- TASK REQUIREMENTS:
An exact copy of all the data is required, with pictures left out.

- MATERIAL:

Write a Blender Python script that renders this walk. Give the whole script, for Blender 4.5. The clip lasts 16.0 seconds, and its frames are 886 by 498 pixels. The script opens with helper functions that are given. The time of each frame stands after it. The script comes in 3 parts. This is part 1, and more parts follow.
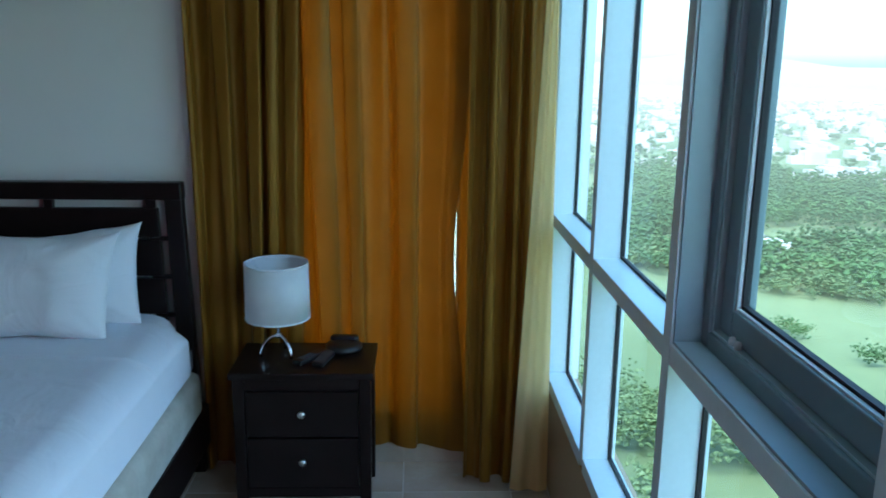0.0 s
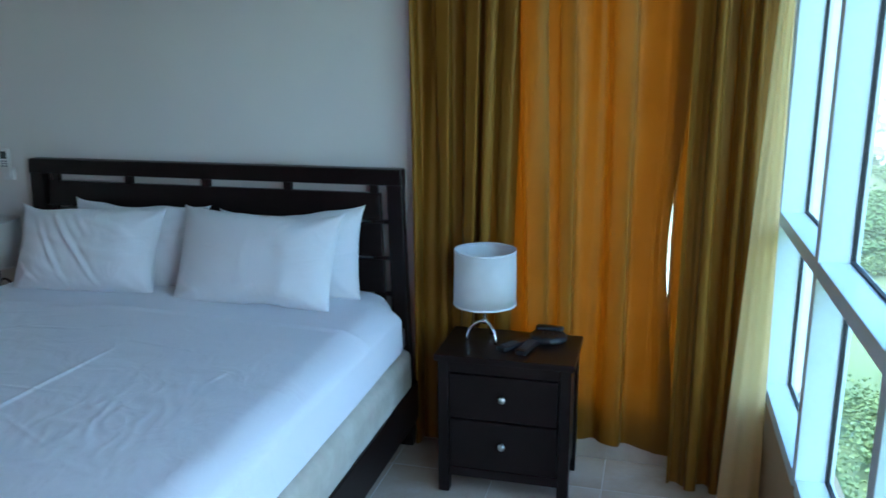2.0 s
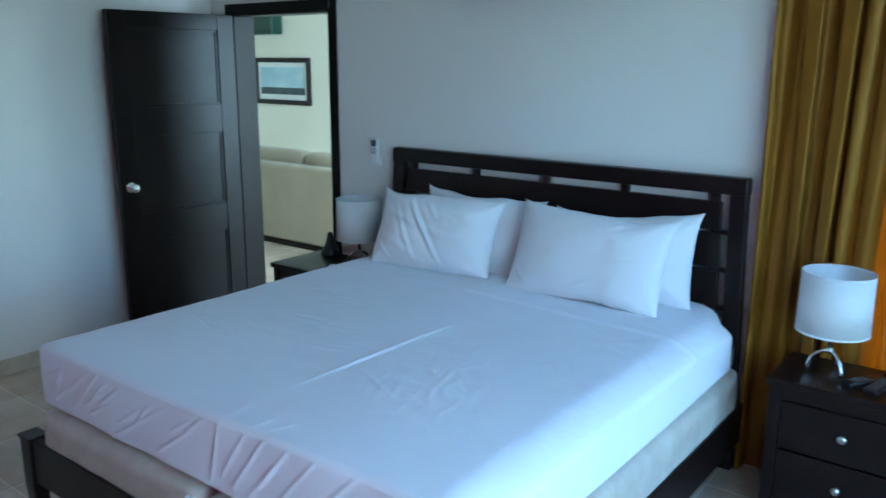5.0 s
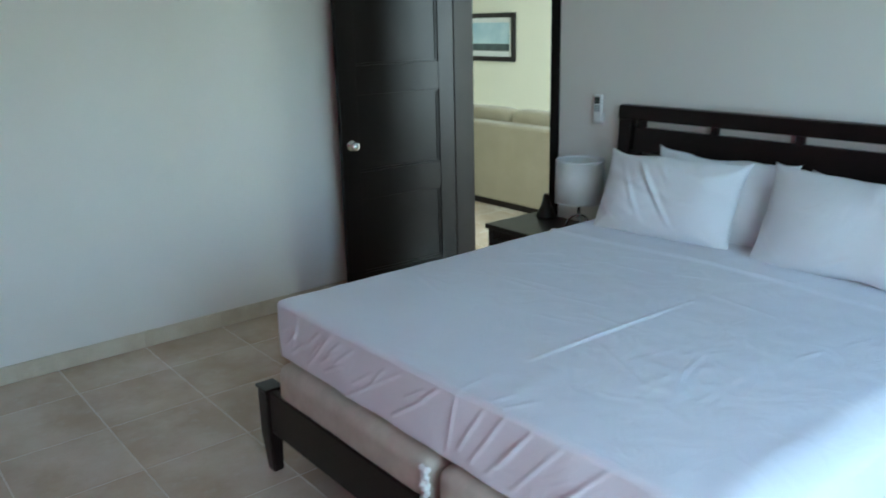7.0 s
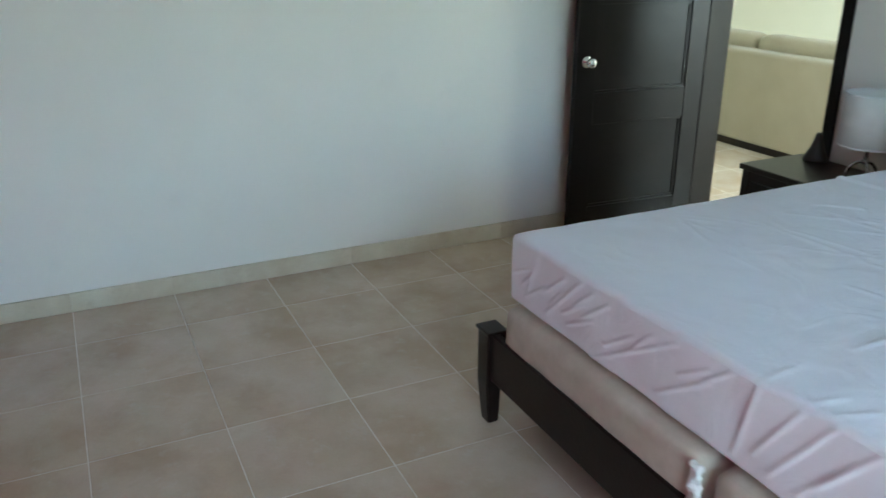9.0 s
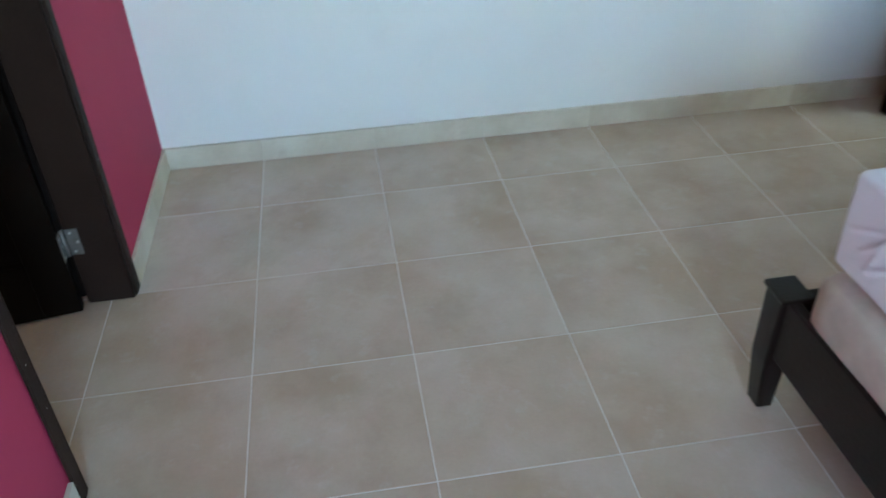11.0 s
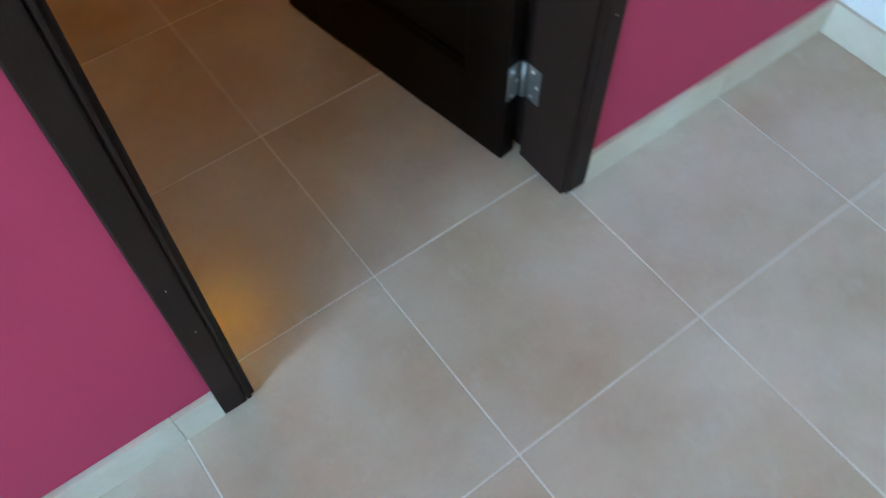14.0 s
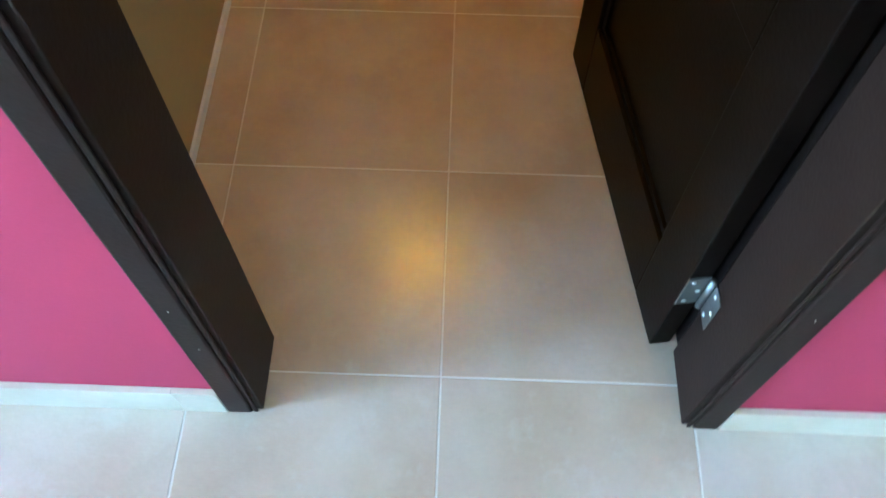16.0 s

- TASK OUTPUT:
Write a Blender Python script that renders this walk. Give the whole script, for Blender 4.5. The clip lasts 16.0 seconds, and its frames are 886 by 498 pixels. The script opens with helper functions that are given. The time of each frame stands after it. The script comes in 3 parts. This is part 1, and more parts follow.
0.0 s
2.0 s
5.0 s
7.0 s
9.0 s
11.0 s
14.0 s
16.0 s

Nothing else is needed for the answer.